Ne perdez pourtant pas courage, Madame. Vous traversez, il est vrai, la plus terrible des épreuves, — vous et votre noble mari. Mais « Dieu règne » Ps 96.10. Le Dieu d’Israël qui est aussi le Dieu de la Réforme, un jour confondra l’iniquité et en réhabilitera les victimes. S’il permet des tribulations, incompréhensibles pour notre courte vue, il saura, dans sa puissance et son amour, susciter les moyens d’inverser les rôles, de faire « des premiers les derniers » et « des derniers les premiers ».

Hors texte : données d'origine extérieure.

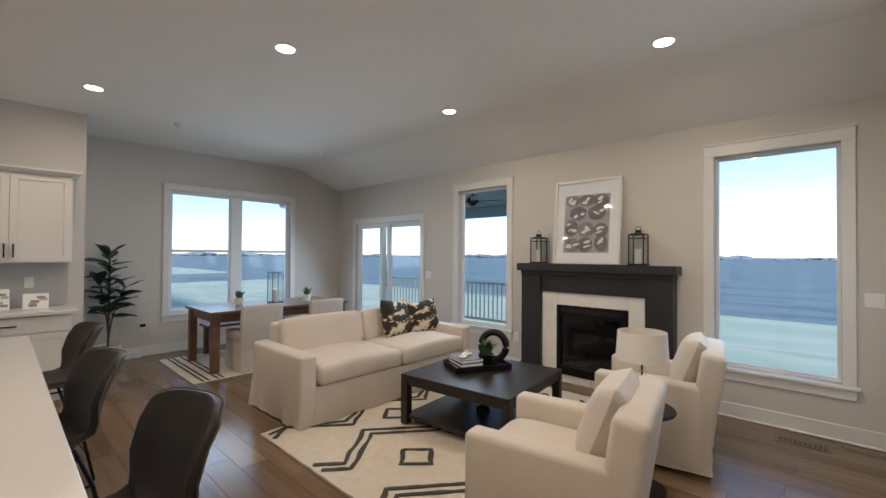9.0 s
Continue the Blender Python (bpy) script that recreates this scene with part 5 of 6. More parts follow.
for i, (nx, z) in enumerate(((3, 0.73), (2, 0.575), (3, 0.40), (3, 0.225))):
    for k in range(nx):
        cx = -0.17 + 0.34 * k / (nx - 1) + ra.uniform(-0.015, 0.015) if nx > 2 else -0.10 + 0.22 * k
        cz = z + ra.uniform(-0.015, 0.015)
        rx, rz = ra.uniform(0.10, 0.12) * (1.15 if nx < 3 else 1), ra.uniform(0.078, 0.098)
        rx, rz = min(rx, 0.264 - abs(cx)), min(rz, 0.797 - cz, cz - 0.133)
        bm = bmesh.new()
        bm.faces.new([bm.verts.new((cx + rx * math.cos(2 * math.pi * j / 28) * (0.86 + 0.14 * abs(noise.noise((j * 0.3, i, k)))), -0.0032 - 0.0001 * (k + 3 * i), cz + rz * math.sin(2 * math.pi * j / 28))) for j in range(28)])
        part("ink_blot", bm, M_WASH if (i + k) % 3 else M_WASH3, ar)
        for q in range(ra.choice((2, 3, 3))):
            bm = bmesh.new()
            a, gx, gz = ra.uniform(-0.5, 1.0), cx + ra.uniform(-0.5, 0.5) * rx, cz + ra.uniform(-0.5, 0.5) * rz
            u, w = ra.uniform(0.025, 0.05), ra.uniform(0.009, 0.02)
            ring = []
            for j in range(12):
                t = 2 * math.pi * j / 12
                r = 1 + 0.45 * noise.noise((math.cos(t) * 2 + q, math.sin(t) * 2 + i, k))
                px, pz = u * r * math.cos(t), w * r * math.sin(t)
                ring.append(bm.verts.new((gx + px * math.cos(a) - pz * math.sin(a), -0.0050 - 0.0001 * q, gz + px * math.sin(a) + pz * math.cos(a))))
            bm.faces.new(ring)
            part("pale_gap", bm, M_WASH2, ar)
pg = part("glazing", B(-AW / 2 + 0.03, AW / 2 - 0.03, -0.010, -0.008, 0.03, AH - 0.03), M_PANE, ar)
pg.visible_shadow = False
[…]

Vous éprouverez qu’il y a encore du « baume en Galaad pour panser nos blessures » Jérémie 8.22. Croyez-le, Madame, croyez-le fermement. Que M. Dreyfus, qui sera toujours le Capitaine Dreyfus pour la partie saine de la Nation, continue de se montrer toujours supérieur à tout abattement.
Que, loin d’attenter à ses jours, il se fasse un devoir de vivre pour crier plus haut son innocence. Qu’il cherche en Dieu sa force et son espérance ; Dieu est riche en miséricorde et « il déploye sa grâce dans nos infirmités » Héb. 12.10
En Dieu je me console
Dans mes plus grands malheurs
Et sa ferme parole
Apaise mes douleurs. Ps. CXXX
Organe d’une multitude de cœurs sympathiques qui se sont solidarisés avec vous dans ce long drame et qui souffrent de vos souffrances, — je vous prie, Madame, d’agréer et de faire agréer à Monsieur le Capitaine Dreyfus l’hommage de ma haute estime et de ma plus vive compassion.